I had heard that Manuel Antonio was teaming with wildlife, but I didn’t see much… aside from the usual monkeys, jumping about!
Lisa and I are very different.
I’m a fast walker… always have been. I’ve always been excited for what is around the next corner. I get bored with meandering and dillydallying, regardless of what there might be to discover. Lisa is a slow walker, taking in every breath of the forest… and photographing it.
As much as I have a moderate interest in seeing wildlife, it has never taken precedence.
… unless it’s hippos, crocodiles or sharks…
Then you have my undivided attention.
I desperately wanted to see a toucan, though, in saying this, I would never categorize myself as a bird watcher. I am more along the lines of; see a toucan... take a picture (maybe)… be really happy I saw a toucan… move on... brag that I saw a toucan.
Everything else was luck of the draw now and I found myself more intrigued by the royal palms, the hanging vines, the twisting branches, the stunning vistas and the white beaches.
I even swam… and enjoyed myself so much at the beach, I could have stayed for the remainder of the day. Lying on the beach… Comatose. I would’ve been blissfully content.
Then I met Marta, from Poland. We had both hoofed it up approximately 81 million Shrek steps, to a particular view point, over looking the ocean. At the top, she was attempting the usual solo selfie, so I offered my professional photography services… and we just started talking from there. Marta was also traveling on her own, though in a much more adventurous manner than myself. This courageous girl had traversed backcountry volcanic terrain and reached peaks, far exceeding my steep 4WD inclines.
We hit it off immediately and found we had both visited a lot of the same countries. We spent the rest of the day laughing and deep in discussion about the world of solitary globetrotting.
As much as I adore travelling on my own, every once in awhile, you manage to encounter someone who temporarily embellishes your journey.
We met up later on that evening for dinner. Marta was staying in the centre of Quepos, so I drove down to meet her there. She had read quite good reviews on a little restaurant nearby her hostel, so we decided to give it a try.
OMG - had I encountered this place on a stroll through town, I probably would have given it neither a first look, nor a second glance. I would’ve walked past… and continued walking…
From the outside, looking in, it appeared to be nothing more than a few plastic chairs & tables set amid an open-air garage and front lawn. A small kitchen was located at the very back and two young men ran around, doing all of the work. One manned the grill, while the other served tables, both taking turns with the washing up.
De la Finca.
Tucked away off the street, easy to miss, friendly, relaxing vibe… an absolute jewel of a restaurant.

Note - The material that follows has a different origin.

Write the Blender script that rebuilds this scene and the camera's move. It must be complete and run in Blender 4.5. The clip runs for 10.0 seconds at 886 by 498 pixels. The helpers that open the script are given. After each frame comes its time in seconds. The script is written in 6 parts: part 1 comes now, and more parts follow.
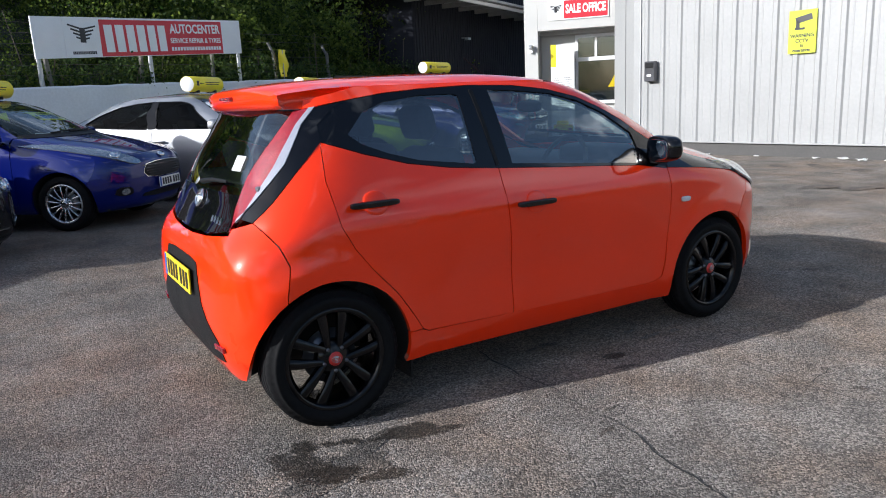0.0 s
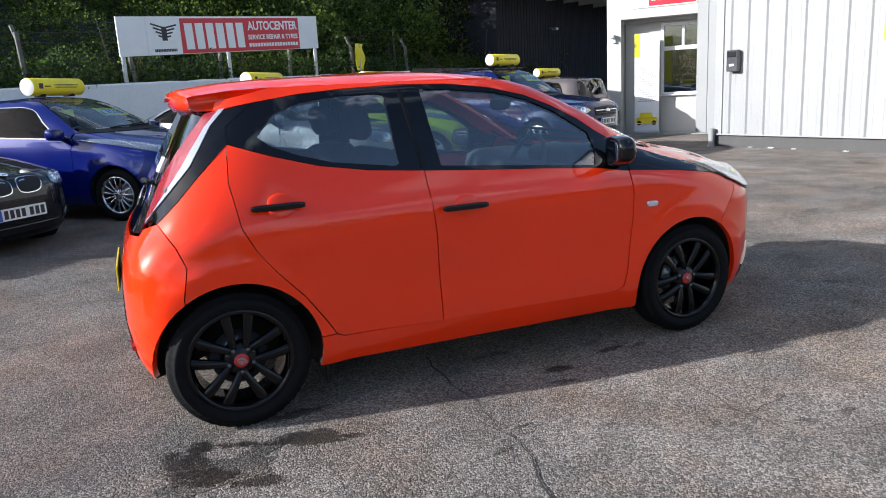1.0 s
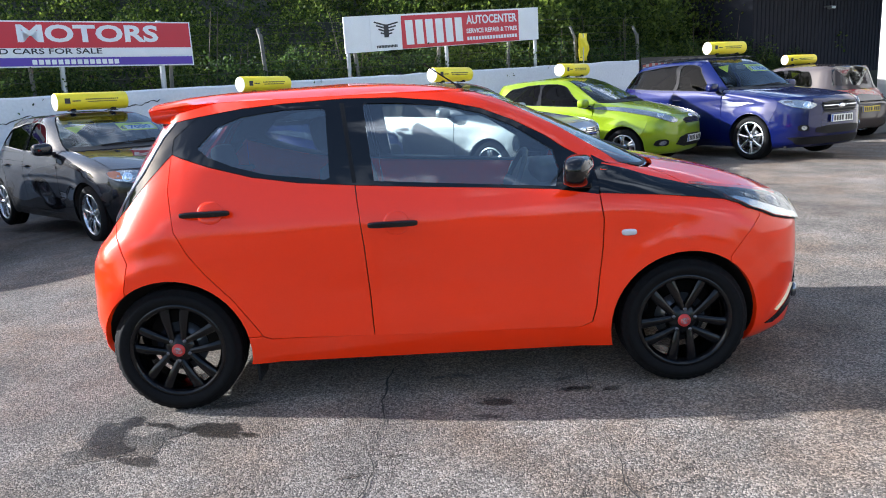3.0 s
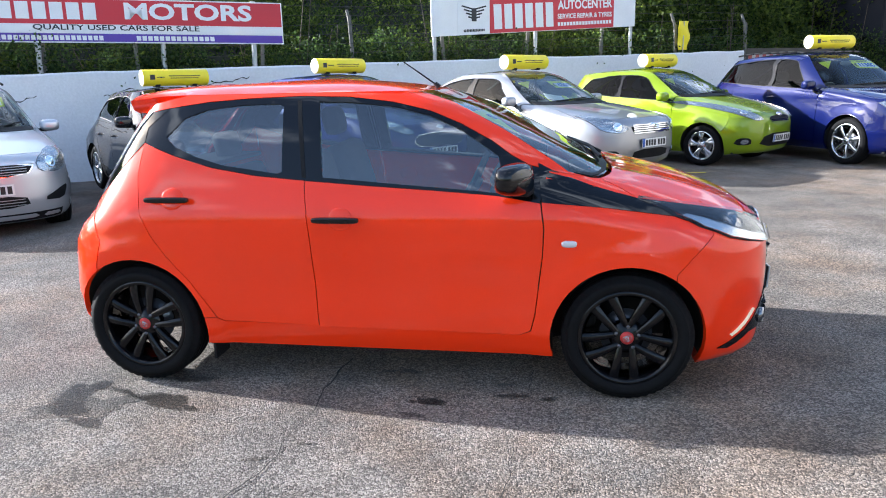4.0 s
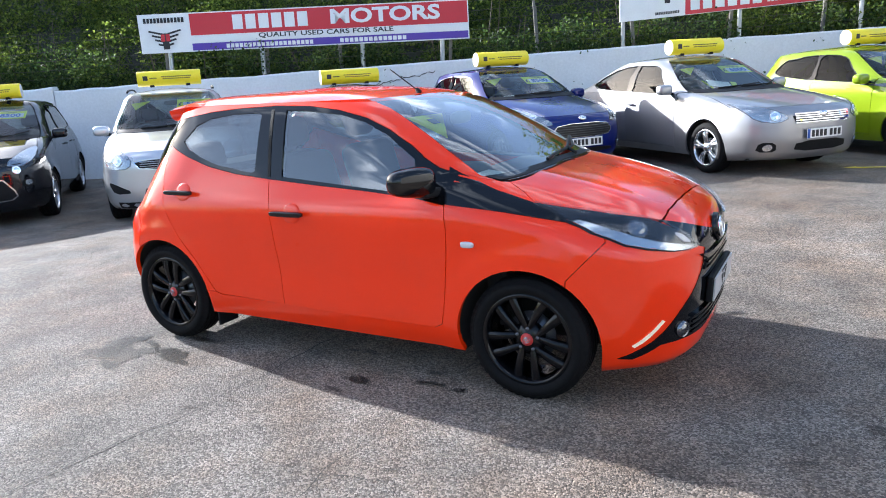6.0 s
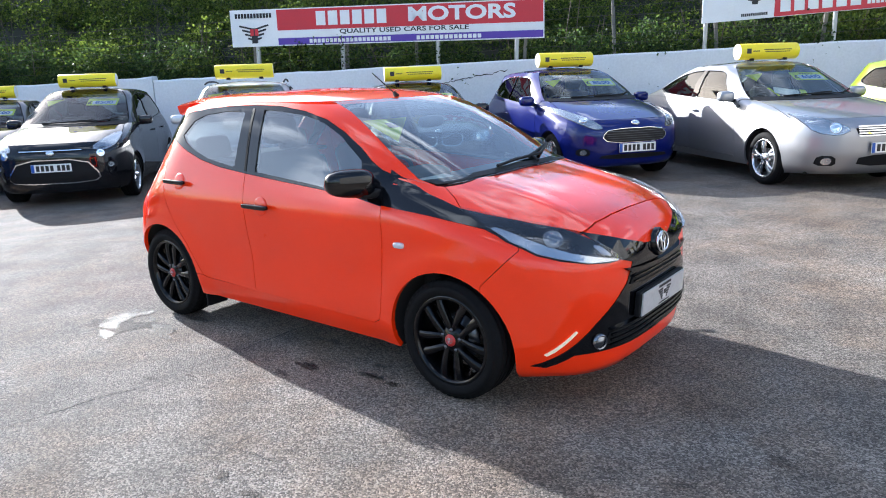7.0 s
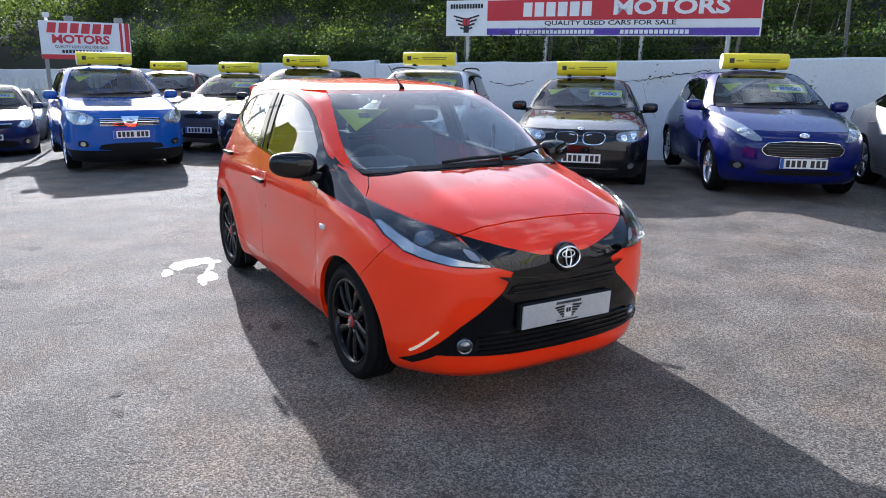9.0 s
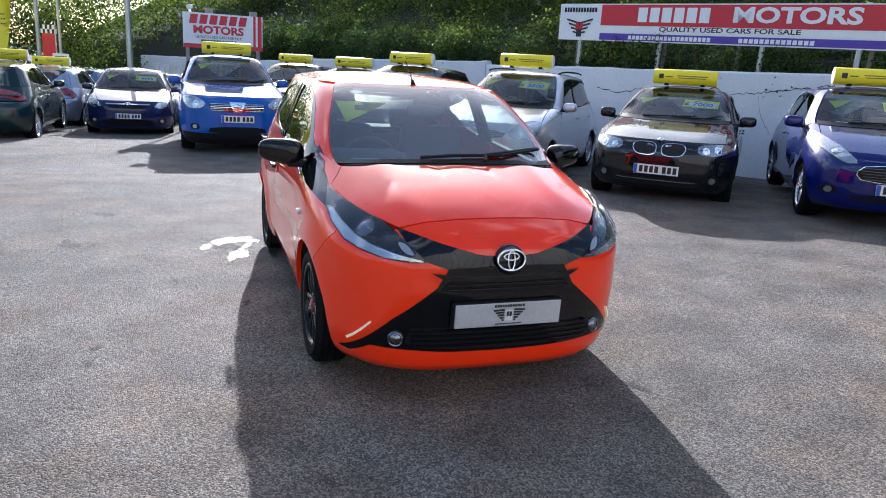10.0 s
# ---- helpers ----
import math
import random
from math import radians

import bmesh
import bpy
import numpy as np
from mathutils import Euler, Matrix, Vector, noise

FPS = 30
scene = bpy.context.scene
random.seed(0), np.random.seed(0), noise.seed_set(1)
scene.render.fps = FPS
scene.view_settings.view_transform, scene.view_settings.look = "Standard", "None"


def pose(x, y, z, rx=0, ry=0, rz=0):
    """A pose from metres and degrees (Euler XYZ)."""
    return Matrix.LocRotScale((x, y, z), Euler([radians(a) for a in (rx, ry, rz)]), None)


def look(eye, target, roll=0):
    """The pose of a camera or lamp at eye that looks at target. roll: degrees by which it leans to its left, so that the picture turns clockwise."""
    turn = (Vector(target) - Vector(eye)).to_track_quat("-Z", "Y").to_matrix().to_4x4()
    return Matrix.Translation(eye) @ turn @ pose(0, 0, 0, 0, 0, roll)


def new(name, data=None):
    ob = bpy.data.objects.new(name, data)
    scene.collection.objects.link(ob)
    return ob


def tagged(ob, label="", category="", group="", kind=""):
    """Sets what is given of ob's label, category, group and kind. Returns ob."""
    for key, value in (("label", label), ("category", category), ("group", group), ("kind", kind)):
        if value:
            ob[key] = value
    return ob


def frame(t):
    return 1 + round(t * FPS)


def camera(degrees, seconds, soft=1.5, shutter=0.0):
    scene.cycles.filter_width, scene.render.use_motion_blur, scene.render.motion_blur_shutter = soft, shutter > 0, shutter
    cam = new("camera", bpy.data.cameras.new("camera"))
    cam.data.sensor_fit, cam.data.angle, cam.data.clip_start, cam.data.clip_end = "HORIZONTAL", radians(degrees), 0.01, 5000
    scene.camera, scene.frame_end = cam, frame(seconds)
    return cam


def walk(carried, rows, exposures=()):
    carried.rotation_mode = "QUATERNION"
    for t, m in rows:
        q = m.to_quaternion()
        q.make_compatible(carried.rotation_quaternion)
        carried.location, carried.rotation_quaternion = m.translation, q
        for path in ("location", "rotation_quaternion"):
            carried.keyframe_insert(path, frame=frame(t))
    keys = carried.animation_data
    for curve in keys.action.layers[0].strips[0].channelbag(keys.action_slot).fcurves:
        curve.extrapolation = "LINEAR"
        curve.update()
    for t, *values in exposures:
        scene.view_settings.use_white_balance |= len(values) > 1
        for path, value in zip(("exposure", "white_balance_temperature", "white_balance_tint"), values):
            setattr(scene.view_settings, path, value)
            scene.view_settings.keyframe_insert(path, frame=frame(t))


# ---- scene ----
cam = camera(63.5, 10.0, soft=1.0)
PATH = [
    (0, (-2.216, -3.435, 1.336), (-1.212, -1.756, 0.922), -2.8),
    (0.5, (-1.826, -3.551, 1.324), (-0.892, -1.835, 0.9), -3.0),
    (1, (-1.444, -3.716, 1.334), (-0.702, -1.908, 0.911), -3.2),
    (1.5, (-1.089, -3.843, 1.353), (-0.517, -1.973, 0.935), -2.8),
    (2, (-0.709, -3.888, 1.376), (-0.235, -1.991, 0.958), -2.8),
    (2.5, (-0.31, -3.945, 1.386), (-0.017, -2.012, 0.966), -2.8),
    (2.7, (-0.158, -3.945, 1.381), (0.021, -1.998, 0.957), -3.0),
    (3, (0.058, -3.926, 1.373), (0.068, -1.97, 0.955), -3.3),
    (3.2, (0.2, -3.914, 1.395), (0.147, -1.961, 0.969), -3.2),
    (4.3, (1.053, -3.89, 1.448), (0.662, -1.986, 0.977), -1.5),
    (4.5, (1.196, -3.857, 1.454), (0.743, -1.969, 0.975), -2.2),
    (5, (1.604, -3.784, 1.457), (0.965, -1.949, 0.981), -2.8),
    (5.5, (2.006, -3.747, 1.466), (1.242, -1.964, 0.978), -2.3),
    (6, (2.392, -3.634, 1.495), (1.427, -1.947, 1.024), -3.4),
    (6.2, (2.557, -3.574, 1.517), (1.515, -1.933, 1.046), -3.4),
    (7.3, (3.35, -3.165, 1.515), (2.086, -1.689, 1.045), -1.9),
    (7.5, (3.499, -3.074, 1.516), (2.186, -1.642, 1.045), -2.0),
    (8, (3.823, -2.815, 1.518), (2.407, -1.489, 1.032), -0.3),
    (8.5, (4.062, -2.479, 1.53), (2.521, -1.302, 1.039), 0.6),
    (9, (4.324, -2.107, 1.53), (2.653, -1.121, 1.042), 0.8),
    (9.5, (4.516, -1.732, 1.516), (2.776, -0.876, 1.025), 3.2),
    (10, (4.701, -1.337, 1.527), (2.876, -0.684, 1.033), 3.3),
]
walk(cam, [(t, look(eye, target, roll)) for t, eye, target, roll in PATH], [(0, 0.6, 5800, 10), (1, 0.9, 5800, 10), (2.5, 1.38, 5800, 10), (4.5, 1.83, 5800, 10), (6, 1.78, 5800, 10), (7.5, 1.70, 5800, 10), (9, 1.33, 5750, 12), (10, 1.24, 5700, 12)])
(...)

And the food?? Spectacular.
Both Marta and I ordered the mango & tuna poke bowl. Everything about it was perfection. Fresh, flavourful.. a culinary creation of a very unassuming local, roadside bistro. Anthony Bourdain would have adored this place. Well worth 35 stars out of 10… and highly recommended to anyone wanting to dine in the area.
The best hole in the wall I’ve ever eaten at… and the drinks were delicious as well.
If there was ever a time to try and turn my luck around, it was now.
I could not extend this misfortune any further. Preparing to check out of my room, I suddenly noticed the all-too-familiar envelope sitting on top of the table. These envelopes were left in each room by the housekeepers, as a subtle reminder they would appreciate a tip.
I didn’t have 1 single colon on me. Nothing.
I decided to announce my abundance of ignorance and my obvious lack of funds to the person at reception, before heading into town, with full intention of returning with the necessary gratuity.
Then I ran into Yolanda, who was coming upstairs to begin her day of cleaning, as I was heading down. I was overcome with guilt and dove into my longwinded explanation of why there was, presently, no money in the envelope.
I then invited her into my room and presented her with a full bottle of white wine and an entire bag of clothes. That’s right. Every single item of useless clothing that I had been unnecessarily hauling around this entire country, I gave to Yolanda. Much to my delight, she loved everything in the bag, and as much as it pained me, slightly, to see it go, I knew it was going to someone who would appreciate it.
In addition, I did hit the bank and returned with 10,000 colones.
I checked out of the hotel, but not before noticing that somebody or something had obviously backed into my vehicle and significantly dented the back bumper.
This wasn’t exactly what I needed. Holy shit. I could literally hear my bank account draining…
Confident this had only recently happened whilst in the much-cramped, hotel parking lot… I approached one of the parking attendants, who, I’m positive was very hesitant to speak to me considering my previous temperament. I was a bitch… but with good reason.
I tried my very best to be as Pura Vida about it as I could… depicting myself as all smiles and friendliness. I begged him to try to find something that might be used to push the dent out. His English was nonexistent and my Spanish was faltering under pressure.
We left each other, confused. I had no idea what he kept blathering on about… and, in turn, he probably had no idea where I was going.
At least my stroll through town was nice.
I call it a stroll… but really, it was a long and winding 4km down to Esparilla Beach… and then a gruelling 4km back up! It was quite fascinating though, passing all the restaurants and boutique hotels artistically built into this rainforest hillside.
I will admit… I did stop to catch my breath and enjoy the view, and a tasty beverage, on a couple occasions.
When I returned to the hotel, two of the parking attendants were working on the bumper and had just successfully fixed the dented bumper problem.